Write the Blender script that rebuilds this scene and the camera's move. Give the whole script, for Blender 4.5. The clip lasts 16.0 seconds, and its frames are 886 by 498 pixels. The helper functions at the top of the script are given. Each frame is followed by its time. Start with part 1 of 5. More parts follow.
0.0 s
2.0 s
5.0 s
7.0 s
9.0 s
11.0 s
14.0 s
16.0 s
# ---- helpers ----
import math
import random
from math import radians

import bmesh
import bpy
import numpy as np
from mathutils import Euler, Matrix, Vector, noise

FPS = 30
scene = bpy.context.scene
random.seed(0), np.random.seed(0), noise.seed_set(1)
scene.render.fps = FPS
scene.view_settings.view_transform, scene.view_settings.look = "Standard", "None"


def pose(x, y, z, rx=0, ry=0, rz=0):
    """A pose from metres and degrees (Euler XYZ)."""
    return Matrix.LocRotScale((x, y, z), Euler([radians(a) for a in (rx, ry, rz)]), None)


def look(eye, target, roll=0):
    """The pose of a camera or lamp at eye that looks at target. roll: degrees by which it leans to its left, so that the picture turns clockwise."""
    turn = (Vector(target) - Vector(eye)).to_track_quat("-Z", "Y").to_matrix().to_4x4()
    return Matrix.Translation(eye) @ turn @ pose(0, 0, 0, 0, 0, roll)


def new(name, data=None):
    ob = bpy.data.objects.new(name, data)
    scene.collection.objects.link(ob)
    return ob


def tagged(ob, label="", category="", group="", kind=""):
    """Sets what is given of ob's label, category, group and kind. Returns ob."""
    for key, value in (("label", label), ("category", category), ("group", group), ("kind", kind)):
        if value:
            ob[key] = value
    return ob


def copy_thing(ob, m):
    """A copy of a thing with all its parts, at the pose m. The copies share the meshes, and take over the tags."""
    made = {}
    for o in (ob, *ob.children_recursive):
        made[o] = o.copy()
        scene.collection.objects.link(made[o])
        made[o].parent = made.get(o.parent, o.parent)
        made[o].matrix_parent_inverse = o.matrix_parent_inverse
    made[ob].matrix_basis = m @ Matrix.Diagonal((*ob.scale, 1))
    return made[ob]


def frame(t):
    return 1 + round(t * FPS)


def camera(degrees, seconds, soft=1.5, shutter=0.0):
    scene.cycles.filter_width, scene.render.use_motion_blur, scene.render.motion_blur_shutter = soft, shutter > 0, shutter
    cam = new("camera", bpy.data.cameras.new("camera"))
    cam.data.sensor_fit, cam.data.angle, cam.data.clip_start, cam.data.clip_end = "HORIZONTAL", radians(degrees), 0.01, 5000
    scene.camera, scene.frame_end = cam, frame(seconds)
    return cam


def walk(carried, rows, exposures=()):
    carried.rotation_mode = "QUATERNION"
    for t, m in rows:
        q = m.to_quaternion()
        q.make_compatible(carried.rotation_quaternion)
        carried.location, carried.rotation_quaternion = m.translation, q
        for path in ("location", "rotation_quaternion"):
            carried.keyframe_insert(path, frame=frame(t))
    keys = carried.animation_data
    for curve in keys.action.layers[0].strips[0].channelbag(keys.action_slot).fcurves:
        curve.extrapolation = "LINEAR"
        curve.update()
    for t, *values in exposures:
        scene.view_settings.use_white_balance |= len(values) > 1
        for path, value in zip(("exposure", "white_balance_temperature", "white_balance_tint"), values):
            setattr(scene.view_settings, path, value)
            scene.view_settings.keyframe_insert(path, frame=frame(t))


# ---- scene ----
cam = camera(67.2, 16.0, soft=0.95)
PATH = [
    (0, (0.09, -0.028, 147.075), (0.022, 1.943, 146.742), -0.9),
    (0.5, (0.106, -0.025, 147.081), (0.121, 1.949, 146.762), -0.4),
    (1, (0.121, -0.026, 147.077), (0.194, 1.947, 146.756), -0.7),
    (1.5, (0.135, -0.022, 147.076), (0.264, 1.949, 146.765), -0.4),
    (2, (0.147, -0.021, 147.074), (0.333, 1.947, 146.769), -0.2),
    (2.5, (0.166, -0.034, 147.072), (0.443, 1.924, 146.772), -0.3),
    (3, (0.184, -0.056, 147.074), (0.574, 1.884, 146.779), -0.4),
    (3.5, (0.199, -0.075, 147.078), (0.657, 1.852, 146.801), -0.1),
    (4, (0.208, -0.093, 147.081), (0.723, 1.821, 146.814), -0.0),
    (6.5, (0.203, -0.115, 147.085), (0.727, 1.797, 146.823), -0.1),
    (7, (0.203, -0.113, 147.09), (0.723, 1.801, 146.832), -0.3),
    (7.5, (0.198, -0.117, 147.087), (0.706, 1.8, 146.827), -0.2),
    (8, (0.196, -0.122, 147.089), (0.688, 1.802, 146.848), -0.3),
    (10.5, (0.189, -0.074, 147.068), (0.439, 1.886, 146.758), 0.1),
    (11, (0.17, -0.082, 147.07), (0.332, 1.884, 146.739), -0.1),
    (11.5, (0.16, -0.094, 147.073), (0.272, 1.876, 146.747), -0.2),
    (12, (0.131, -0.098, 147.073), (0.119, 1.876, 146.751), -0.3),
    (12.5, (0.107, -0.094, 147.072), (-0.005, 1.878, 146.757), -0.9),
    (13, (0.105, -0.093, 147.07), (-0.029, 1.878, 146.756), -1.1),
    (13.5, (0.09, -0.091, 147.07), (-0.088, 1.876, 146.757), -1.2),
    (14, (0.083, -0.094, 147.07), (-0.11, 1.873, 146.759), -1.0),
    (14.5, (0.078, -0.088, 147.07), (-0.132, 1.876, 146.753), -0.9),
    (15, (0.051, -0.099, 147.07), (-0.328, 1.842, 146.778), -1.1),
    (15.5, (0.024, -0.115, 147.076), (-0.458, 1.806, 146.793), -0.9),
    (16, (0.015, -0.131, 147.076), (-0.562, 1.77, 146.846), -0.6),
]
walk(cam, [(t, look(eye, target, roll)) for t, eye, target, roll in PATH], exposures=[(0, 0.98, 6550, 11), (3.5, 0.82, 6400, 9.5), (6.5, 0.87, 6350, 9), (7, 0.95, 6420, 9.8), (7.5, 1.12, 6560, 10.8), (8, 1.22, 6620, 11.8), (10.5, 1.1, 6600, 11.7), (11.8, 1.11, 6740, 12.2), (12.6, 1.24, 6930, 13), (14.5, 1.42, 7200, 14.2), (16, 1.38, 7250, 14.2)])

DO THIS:
All lines from the beginning of the material above through the one with "return Matrix.LocRotScale((x, y, z), Euler([radians(a)" need to be returned exactly; please return those and only those.

FULL RESPONSE:
Write the Blender script that rebuilds this scene and the camera's move. Give the whole script, for Blender 4.5. The clip lasts 16.0 seconds, and its frames are 886 by 498 pixels. The helper functions at the top of the script are given. Each frame is followed by its time. Start with part 1 of 5. More parts follow.
0.0 s
2.0 s
5.0 s
7.0 s
9.0 s
11.0 s
14.0 s
16.0 s
# ---- helpers ----
import math
import random
from math import radians

import bmesh
import bpy
import numpy as np
from mathutils import Euler, Matrix, Vector, noise

FPS = 30
scene = bpy.context.scene
random.seed(0), np.random.seed(0), noise.seed_set(1)
scene.render.fps = FPS
scene.view_settings.view_transform, scene.view_settings.look = "Standard", "None"


def pose(x, y, z, rx=0, ry=0, rz=0):
    """A pose from metres and degrees (Euler XYZ)."""
    return Matrix.LocRotScale((x, y, z), Euler([radians(a) for a in (rx, ry, rz)]), None)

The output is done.